A draft postal reform bill from the chairman of the House Oversight and Government Reform Committee supports ending Saturday mail delivery and would modify how the agency pre-funds retiree health-care payments that now threaten to sink the agency into financial insolvency.
Committee Chairman Darrell Issa (R-Calif.) released the proposed legislation as a “discussion draft” to gather comments on the bill before it’s formally introduced, according to a notice on the committee’s website.
Congressional postal reform efforts have remained dormant so far this year, even as the Postal Service’s financial outlook has worsened.
The draft bill puts a stamp of approval on the Postal Service’s plans to end first-class mail delivery on Saturdays while retaining package delivery, which the agency estimates will save as much as $2 billion a year.
In February, Postmaster General Pat Donahoe announced a unilateral plan that would end Saturday mail delivery beginning in August. However, a spending bill passed by Congress the following month restricted the agency from doing so, and Donahoe backed down. The agency now maintains it needs legislation to change its delivery schedule.
In a summary of the bill, Issa’s committee pointed to poll numbers that show the public overwhelmingly supports the move, although postal unions staunchly oppose it.
Issa’s proposed bill would also modify the payment plan under which USPS is required to prefund retirees’ health benefits. Under the current system (in place since the 2006 Postal Accountability and Enhancement Act), the agency is required to make a set of massive fixed payments each year. USPS defaulted twice last year on these payments — totaling more than $11 billion — and may do so again when the next payment is due in September.
Also helping to ease the prefunding burden is a provision that would return projected overpayments the agency makes to the federal retirement system. Issa’s bill calls for the projected surpluses to be transferred to the Postal Service’s health-benefits fund on an annual basis.
“The legislation will create a permanent mechanism that ensures projected surpluses in the Postal Service’s pension system do not go to fund operating losses at the Postal Service, but instead protect other benefits already earned by its employees,” a summary of the bill stated.
The Senate’s postal reform plan and USPS, itself, have pushed for the overpayments to be refunded to the agency to more generally help pay down its debts.
The bill proposes a number of other workforce measures, including one barring future contracts from restricting the Postal Service’s use of reductions-in-force — sure to draw union outrage and opposition.
The draft bill is similar to legislation Issa introduced in 2011. One notable absence in the most recent iteration, though, is a provision to set up an independent commission for closing postal facilities — modeled on the Base Realignment and Closure (BRAC) plan. The latest draft version dropped that measure citing the “significant progress” USPS has made in consolidating facilities as part of the cost-saving initiatives it has taken on its own.
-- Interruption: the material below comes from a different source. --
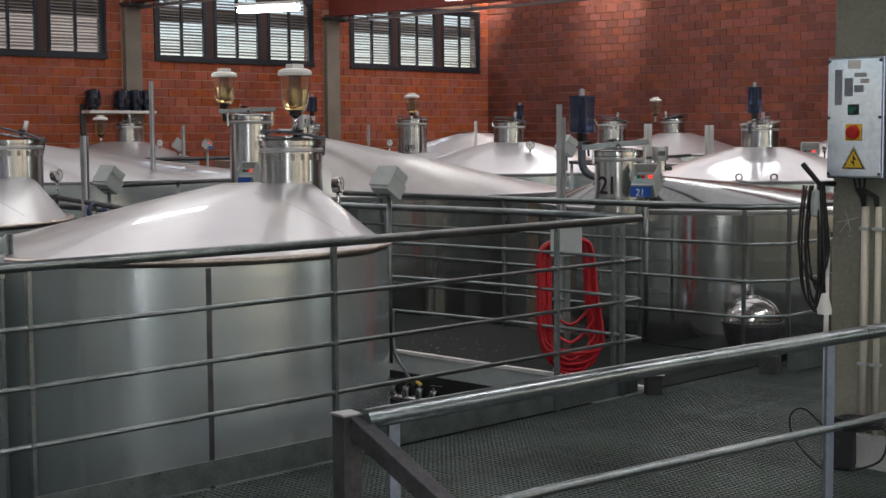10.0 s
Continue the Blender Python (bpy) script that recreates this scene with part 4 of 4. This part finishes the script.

An Issa spokesman declined to provide specifics for when the draft bill would be formally introduced.
Issa’s counterpart in the Senate, Tom Carper (D-Del.), chairman of the Senate Homeland Security and Governmental Affairs Committee, said he’s continuing to work with members of both parties on a package of postal reforms.
“While we differ in our approach in some areas, Chairman Issa and I, and the rest of our colleagues, are united in our effort to restore the Postal Service to solvency and give it the tools it needs to thrive in the years to come,” Carper said in a statement. “It remains my goal to come up with a bipartisan, bicameral postal reform bill in the coming weeks.”
Fredric Rolando, president of the National Association of Letter Carriers, said he was disappointed Issa’s bill didn’t take a “fresher approach” to reform legislation.
“However, we appreciate the chairman’s invitation to provide input to this legislation before it is formally introduced, and we welcome this opportunity to engage in discussions of this proposed bill with him, his colleagues on the Oversight Committee and the entire House of Representatives,” Rolando said in a statement.